Notwithstanding the lack of personal jurisdiction, Plaintiff argues that Defendants have waived this issue by their failure to vacate the default. Defendants counter that the law with respect to limited appearances is inconsistent and, if they had moved to vacate, that action itself could have been interpreted as a waiver of the jurisdictional objection. Under the circumstances presented here, the Court finds no waiver.

"A party that fails to raise a defense of lack of personal jurisdiction at the appropriate time is deemed to have conferred personal jurisdiction on the court by consent." Pardazi v. Cullman Med. Ctr., 896 F.2d 1313, 1317 (11th Cir. 1990). Moreover, "a party's right to dispute personal jurisdiction is waived if the party fails to assert that objection in its first Rule 12 motion, other responsive pleading or general appearance.
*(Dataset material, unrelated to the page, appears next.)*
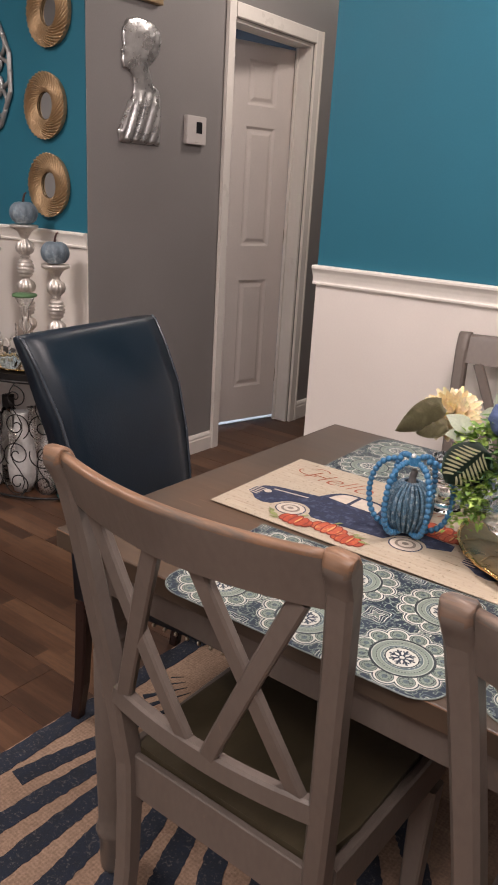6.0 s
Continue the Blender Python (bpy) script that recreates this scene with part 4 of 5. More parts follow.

Fed.R.Civ.P. 12(h)." Oldfield v. Pueblo De Bahia Lora, S.A., 558 F.3d 1210, 1218 n. 21 (11th Cir. 2009)(emphasis added). However, "Rule 12(h) contemplates an implied waiver of a personal jurisdiction defense by defendants who appear before a court to deny the allegations of a complaint, but who fail to make personal jurisdiction objections at the time of their appearance." Foster v. Arletty 3 Sarl, 278 F.3d 409, 414 (4th Cir. 2002) (no waiver of personal jurisdiction defense raised after default judgment). "A defendant normally only waives a personal jurisdiction defense if he or she has entered an appearance or was involved in overt wrongdoing to deceive the court and avoid service of process." Baragona v. Kuwait Gulf Link Transp. Co., 594 F.3d 852, 854 (11th Cir. 2010). Further, "[a] waiver of a personal jurisdiction defense by conduct or appearance is not readily found." In re Trasylol Products Liab. Litig.-MDL-1928, No. 08-CV-81212, 2011 WL 5529934, at *2 (S.D.Fla. July 21, 2011) (finding no such waiver as defendant had not engaged in extensive discovery or motion practice).
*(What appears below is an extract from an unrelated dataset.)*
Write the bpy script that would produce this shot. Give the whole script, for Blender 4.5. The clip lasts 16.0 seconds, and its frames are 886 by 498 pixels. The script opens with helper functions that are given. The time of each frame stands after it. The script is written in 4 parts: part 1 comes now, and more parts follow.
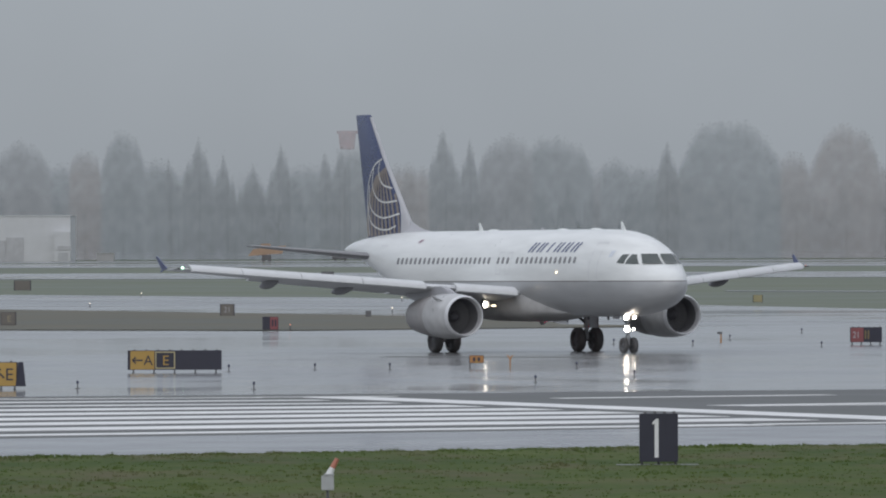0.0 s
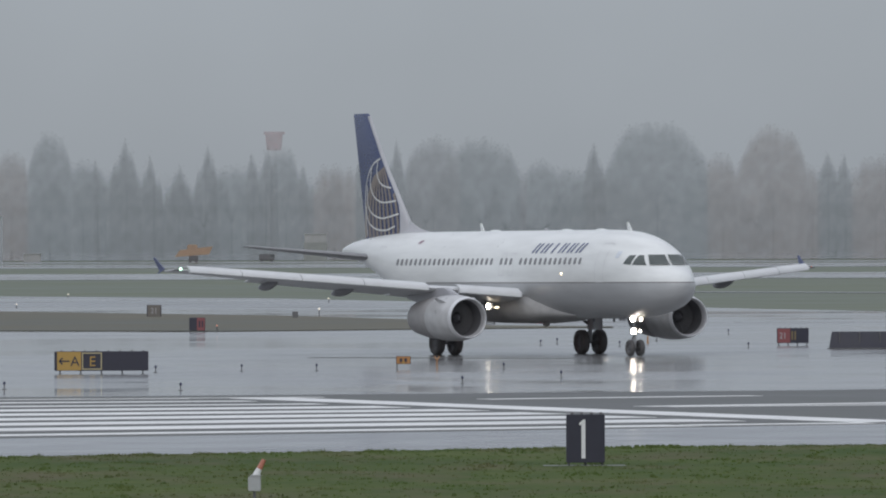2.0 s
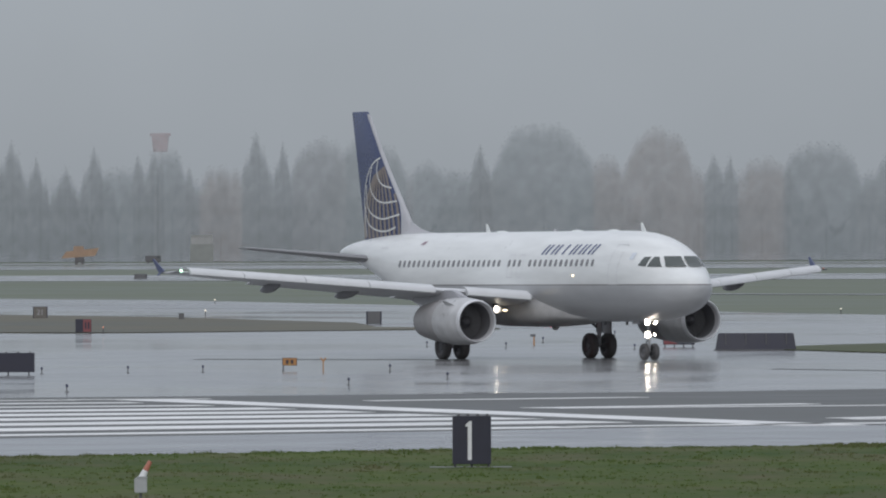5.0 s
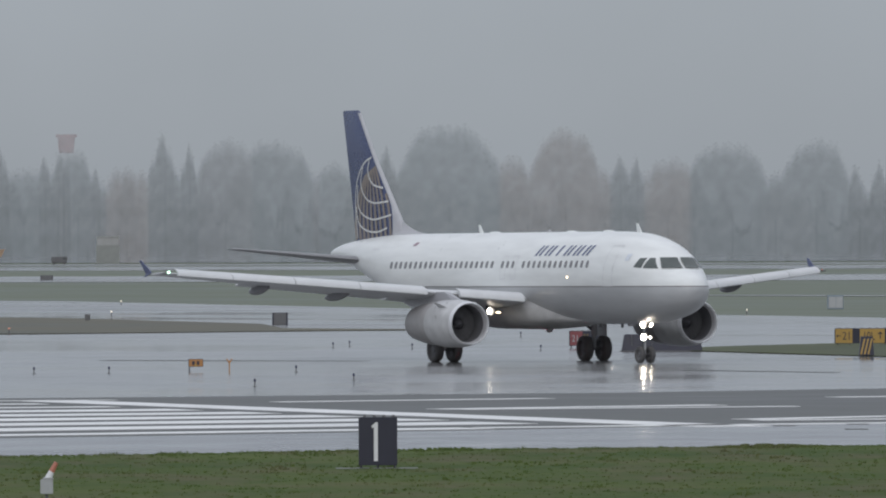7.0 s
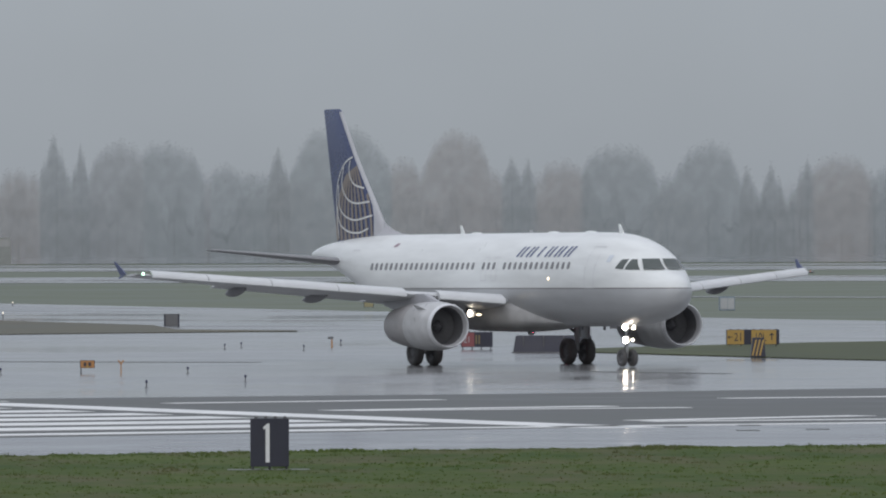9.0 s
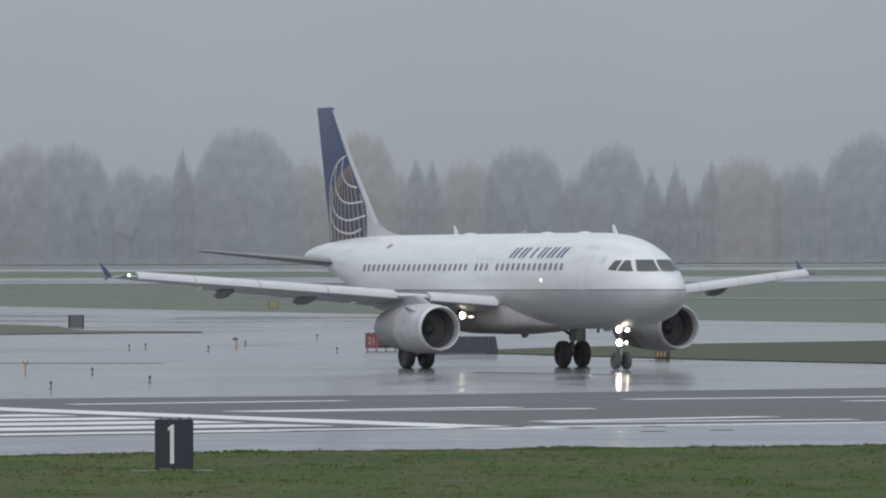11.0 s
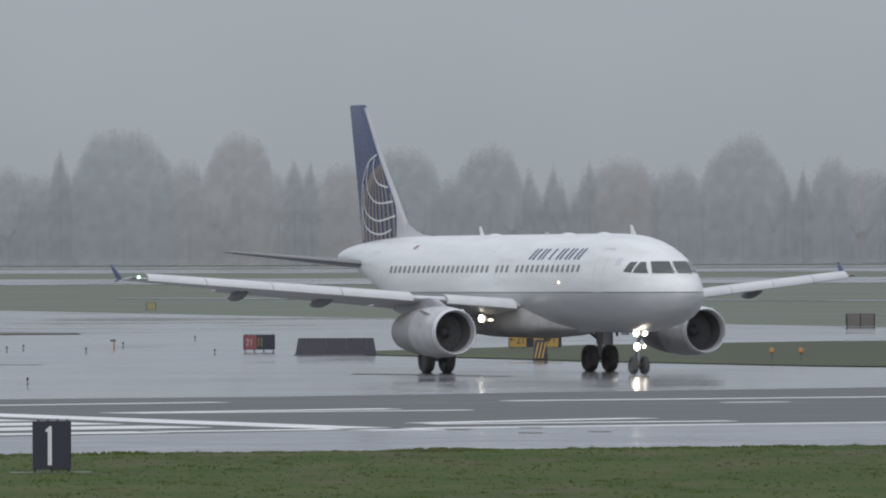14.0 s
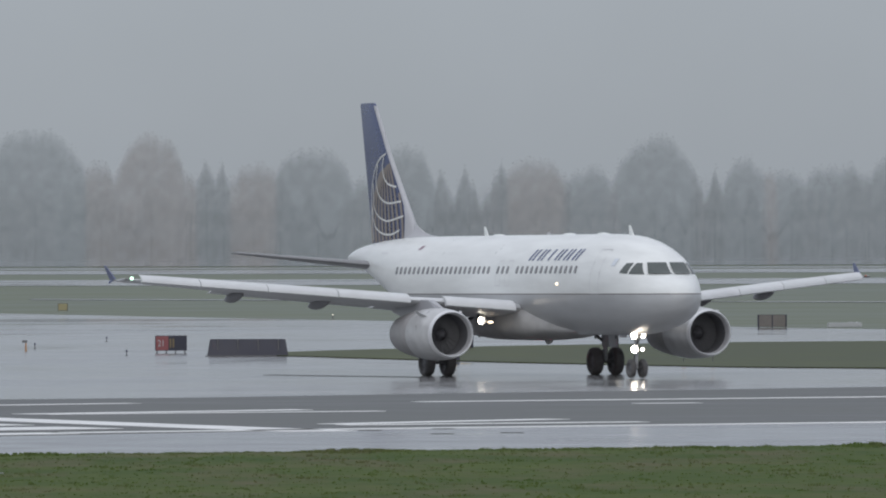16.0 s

Applied here, Defendants have not engaged in any discovery or motion practice and asserted the lack of personal jurisdiction in their first and only Rule 12 motion to dismiss. Although that motion was filed after the entry of a clerk's default, this is of no moment, as "[a] defendant is always free to ignore the judicial proceedings, risk a default judgment, and then challenge that judgment on jurisdictional grounds in a collateral proceeding." Baragona, supra, quoting Ins. Corp. of Ir. v. Compagnie des Bauxites de Guinee, 456 U.S. 694, 706, 102 S.Ct. 2099, 72 L.Ed.2d 492 (1982). Plaintiff cites no pertinent authority otherwise.

As the Court finds a lack of personal jurisdiction over the Defendants, the clerk's defaults should be vacated, mooting the motions for default judgment.

IV. Recommendation

For the foregoing reasons, it is respectfully recommended as follows:

1. As Plaintiff has failed to show personal jurisdiction over any Defendant it is recommended that the motion to dismiss be granted, with leave to amend within a time certain, assuming sufficient allegations of personal jurisdiction can be pled consistent with Rule 11, against the corporate Defendant only;5

2. If the foregoing recommendation is adopted, it is further recommended that the Clerk's defaults be vacated and the Motions for Entry of Default Judgment be denied.

A party waives the right to challenge on appeal a finding of fact or conclusion of law adopted by the district judge if the party fails to object to that finding or conclusion within fourteen days after issuance of the Report and Recommendation containing the finding or conclusion.

FootNotes


1. As discussed further herein, there is no "evidence" submitted.
2. Unpublished opinions are not binding, but are cited for their persuasive authority. See Eleventh Circuit Rule 36-2.
3. The agreement is not attached to the Complaint.
4. The Court is puzzled by Plaintiff's failure to comply with the Court's direction to provide an evidentiary showing. Unauthenticated documents and argument of counsel are not evidence.
5. This recommendation is based on Plaintiff's admission at hearing that it had no basis for this Court to exercise personal jurisdiction over the individual defendants. This, of course, does not preclude Plaintiff from pursuing any claims it may have against the individual defendants in a court which may have such jurisdiction. As a practical matter, to the extent Plaintiff wishes to pursue claims in one suit against all three Defendants, it should consider doing so in Michigan.